> **Short exercise**
Your copy of the material below should match it exactly, except that it holds no pictures.

> **Source material**
--

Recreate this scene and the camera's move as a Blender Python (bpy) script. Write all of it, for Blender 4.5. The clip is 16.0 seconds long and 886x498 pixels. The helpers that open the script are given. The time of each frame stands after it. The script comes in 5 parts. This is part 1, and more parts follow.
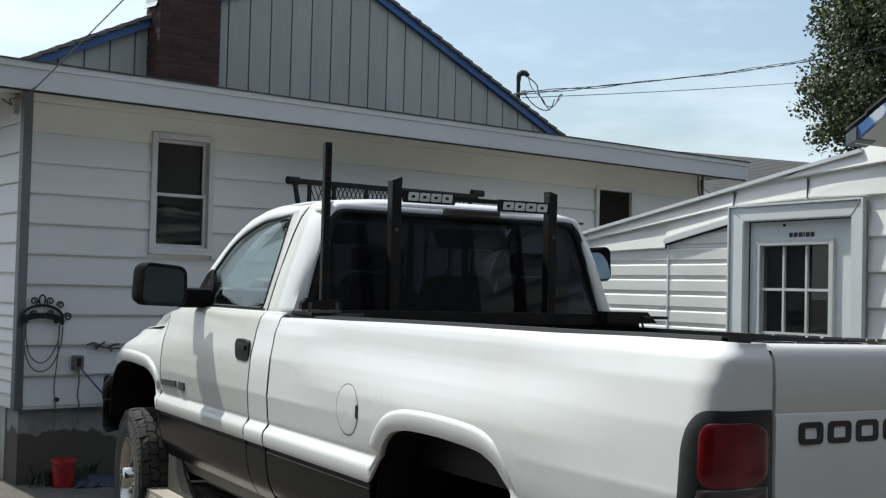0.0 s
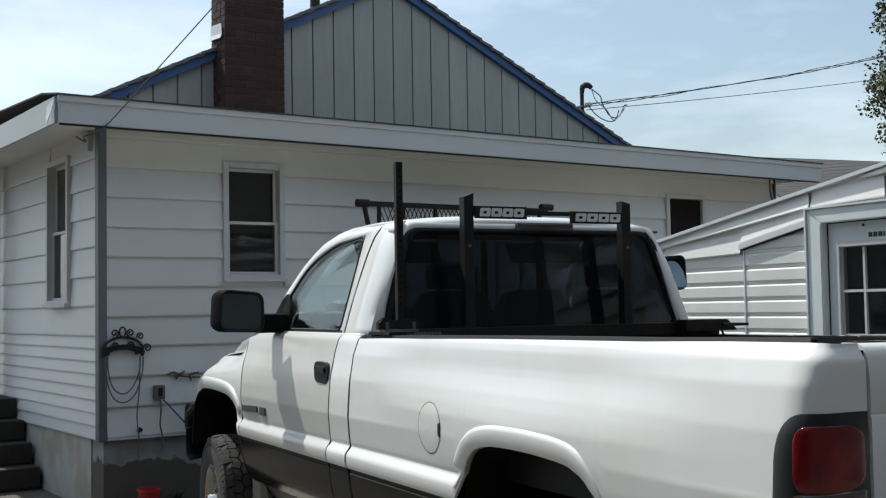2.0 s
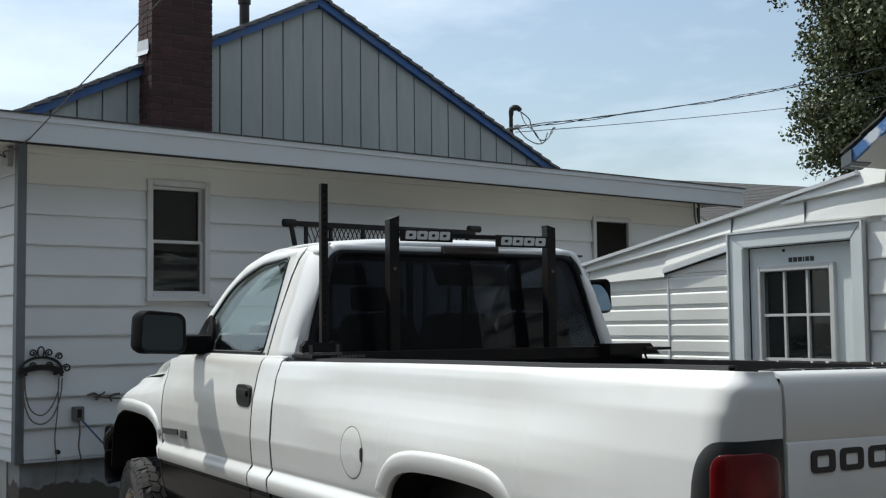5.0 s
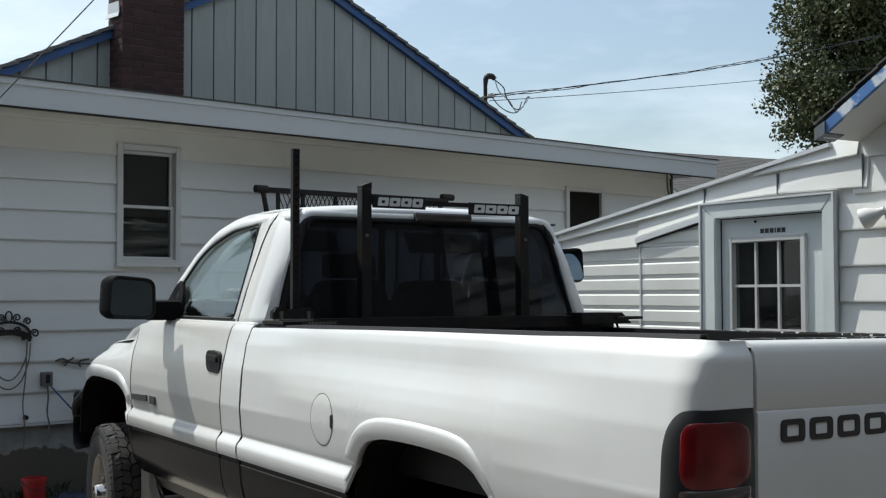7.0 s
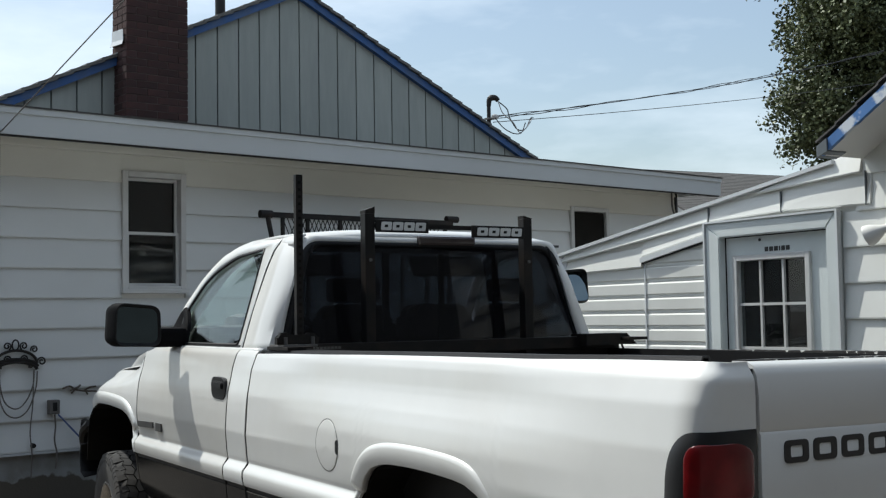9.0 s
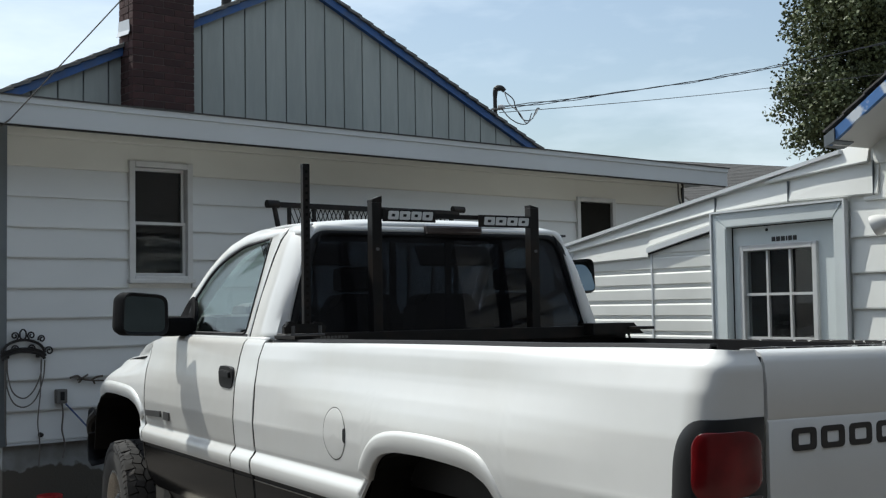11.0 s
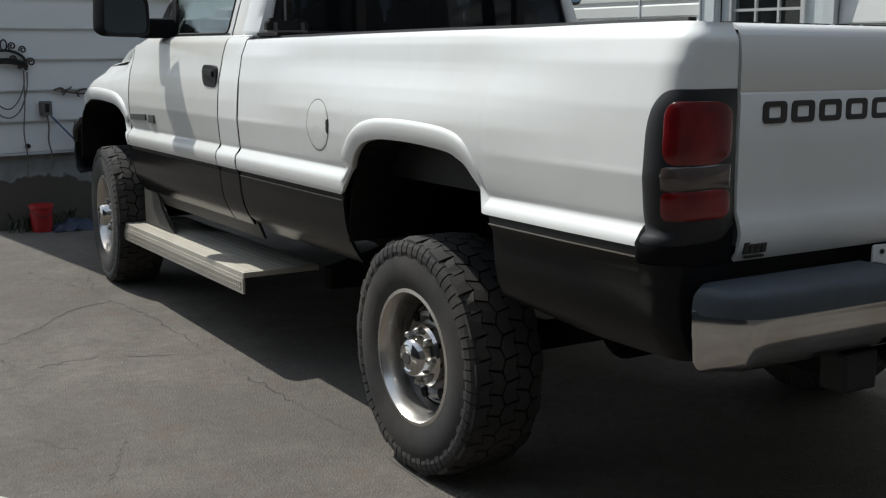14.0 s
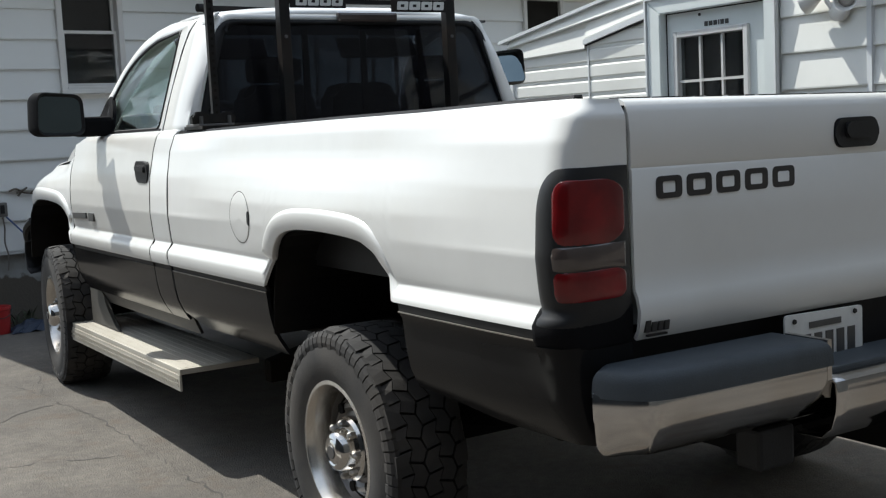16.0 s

--

> **Reply to the task**
Recreate this scene and the camera's move as a Blender Python (bpy) script. Write all of it, for Blender 4.5. The clip is 16.0 seconds long and 886x498 pixels. The helpers that open the script are given. The time of each frame stands after it. The script comes in 5 parts. This is part 1, and more parts follow.
0.0 s
2.0 s
5.0 s
7.0 s
9.0 s
11.0 s
14.0 s
16.0 s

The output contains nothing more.